= Sofana R. Dahlan =

Sofana R. Dahlan (سفانة ربيع دحلان) is an accomplished Saudi lawyer and social entrepreneur. She is among the first three female lawyers to have been granted the permit to practice law in Saudi Arabia and has served as a legal consultant in different parts of the Arab world including Saudi Arabia, Lebanon, and Kuwait. Dahlan was also the Vice Governor for Entrepreneurship Advancement at the Small and Medium Enterprises Authority of Saudi Arabia from 2016 to 2017, making her the first Saudi female senior economic policymaker.
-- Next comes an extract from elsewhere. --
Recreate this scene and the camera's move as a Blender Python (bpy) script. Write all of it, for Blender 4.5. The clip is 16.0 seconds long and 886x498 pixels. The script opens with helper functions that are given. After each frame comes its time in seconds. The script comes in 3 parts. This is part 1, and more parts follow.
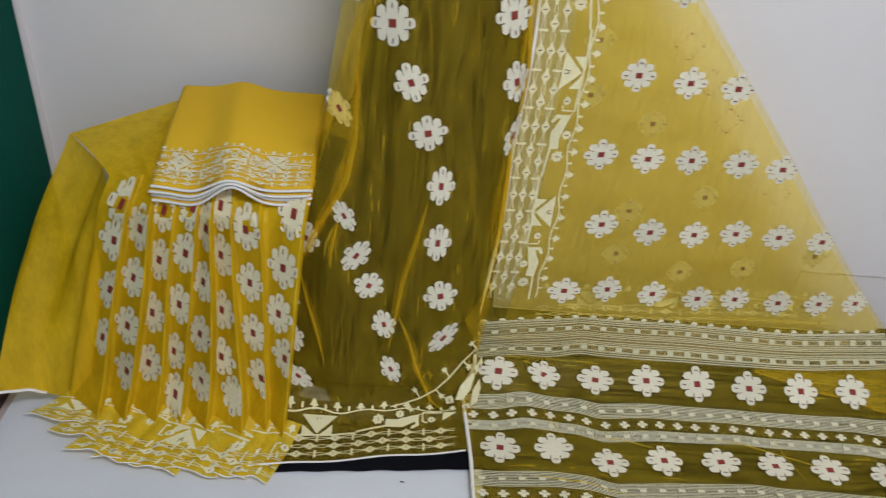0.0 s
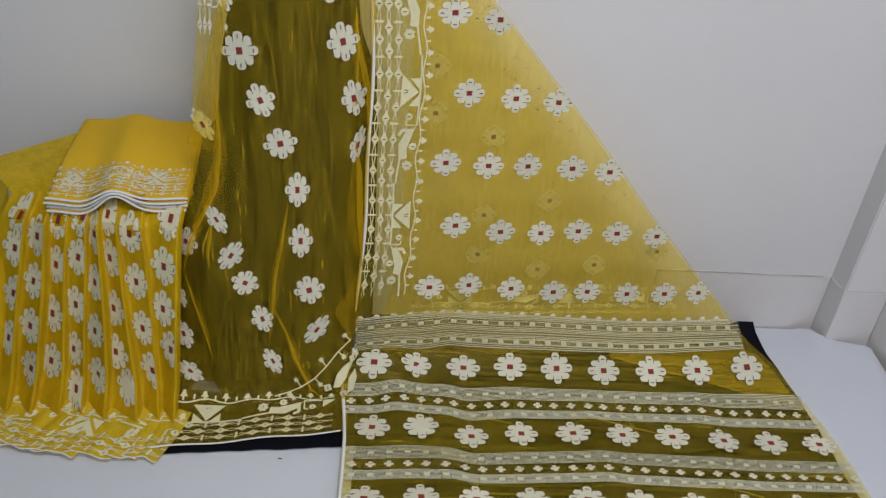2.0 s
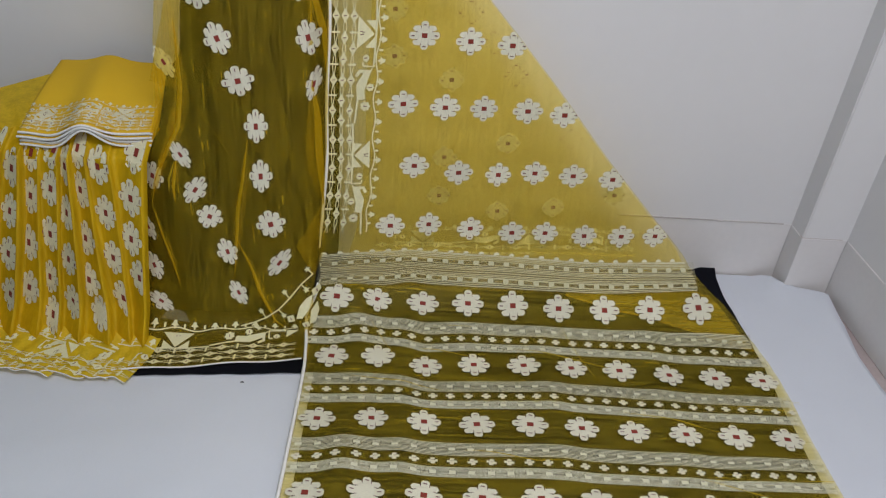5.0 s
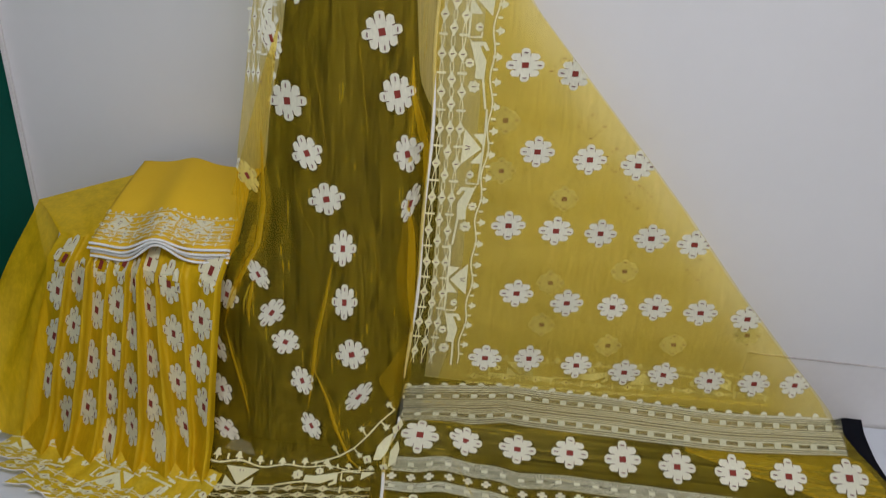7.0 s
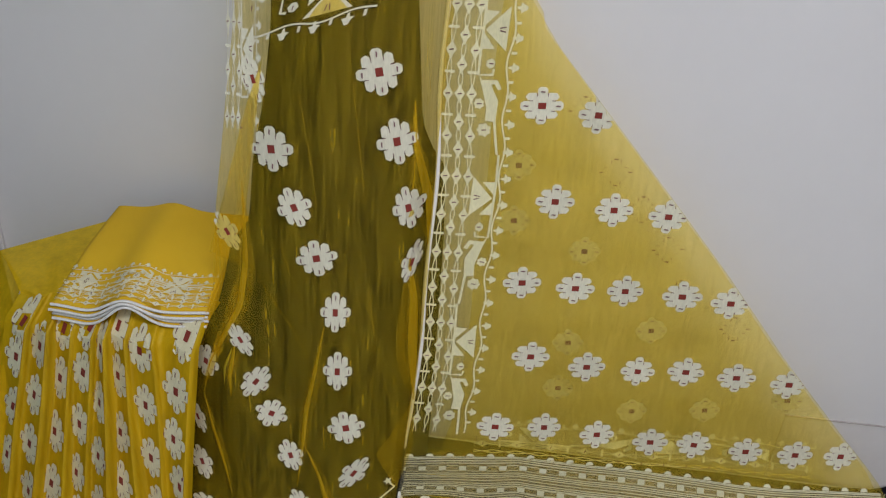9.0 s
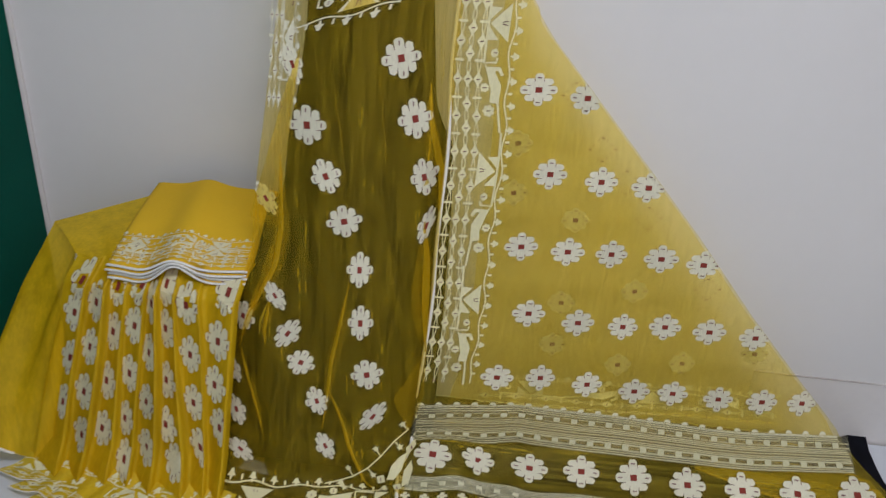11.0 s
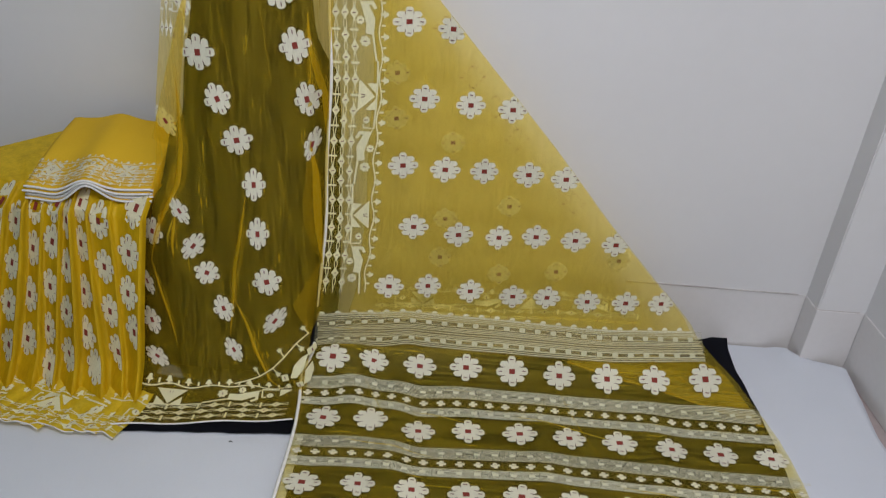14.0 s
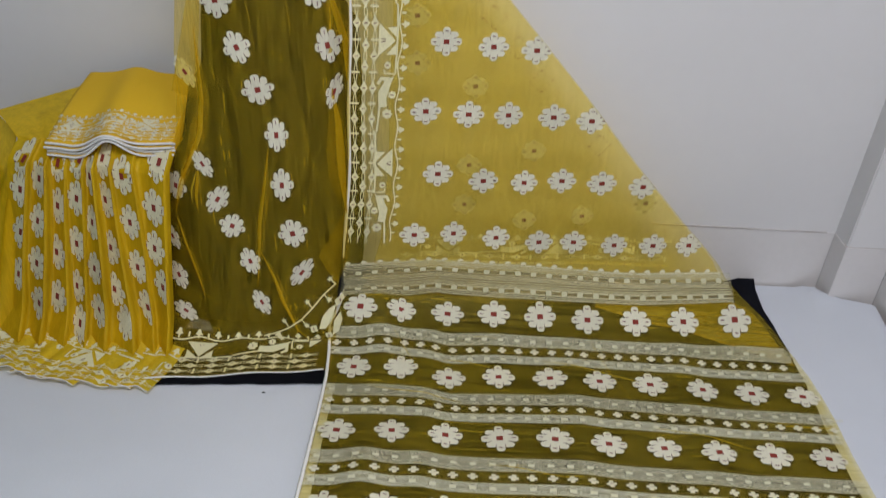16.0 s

Most recently she has enrolled at King's College, London in order to pursue a PhD in Culture Media and Creative Industries specialising in: The Obstacles Facing the Development of Creative Industries in Saudi Arabia: A Deep Dive into Intellectual Property Infringement and its Implications.

==Early life and education==
Sofana R. Dahlan was born to the Al Dahlan (آل دحلان) family of Makkah. Her mother, Huda Kayal, was an academic specialising in English Literature at King Abdulaziz University in Jeddah and her father, Dr. Rabea S. Dahlan, served as Deputy Governor of the Emirate of Makkah from 1989 until 1999.

She has completed an undergraduate degree in Law (LLB) from Cairo University, a postgraduate degree in Islamic Law from the Higher Institute of Islamic Studies in Egypt along with an MBA degree from the American University of Technology. In 2009, she was involved in the Harvard Executive program "Leading for the Future: The Arab Region in a Changing World" and has also obtained an executive degree in Global Leadership & Public Policy from Harvard University in 2013.

==Career==
Dahlan is the founder of many social enterprises that focus on developing the creative industries in the region. She is the founder of Tashkeil, a Saudi-based social enterprise that incubates, accelerates and promotes creative entrepreneurs. She is also the founder of Kayan Space and Studios – a membership-based environment for creative professionals, entrepreneurs and freelancers.

In 2013, Dahlan initiated, the Saudi National Creative Initiative (SNCI) which is a collaborative creative knowledge transfer platform that was established in 2013. Stimulated profoundly by Dahlan's passion for working with youth and the Saudi Vision 2030, SNCI aims to map and understand the Saudi Creative Industry in order to reinforce creativity and utilize the youth to unleash its full potential and drive Saudi Arabia to a knowledge-based economy.

==Philanthropy==
Dahlan is regarded as an icon for female empowerment for her advocacy to advocate cultural, heritage and socially oriented issues. She is an active member of the Board of Directors at Khadija Bint Khuwailid Centre, a businesswoman and lobbying center at the Jeddah Chamber of Commerce and Industry. She has spoken at public platforms such as Pecha Kucha in Beirut, Beirut Design Week, TEDxWomen in Barcelona, and BOLDtalks Woman and has penned numerous articles on topics such as women's rights, social values, and inter-religious dialogue.

==Notable accolades==
- In 2011, she was chosen to participate at the Harvard Executive program - 'Leading for the Future: The Arab Region in a Changing World' where she represented her founding company, Tashkeil, socioeconomic cycle as an ecosystem for social change and development.
- In 2011, she became the first Saudi to serve as a fellow of the United Nations Alliance of Civilizations (UNAOC) on a tour of Europe and the U.S.
- In 2014, she was the recipient of the "Most Innovative Woman Entrepreneur" for WIL Achievement Awards.
- In 2015, she was recognised as WEF Young Global Leader.
- In 2015, she was the recipient of "Female Entrepreneur of the Year" for Arab Women Awards.
- In 2015, she received a Silver Stevies Award for "Female Entrepreneur of the Year (in MENA and Europe)" whilst under her direction, Tashkeil received a Bronze Stevies Award for the "Most Innovative Company of the Year" category. She was also recognised as "Female Entrepreneur of the Year" by Arab Women Awards.
- In 2018, she was the recipient of "Leadership Excellence in Social Entrepreneurship" for the 8th Global Leadership Awards.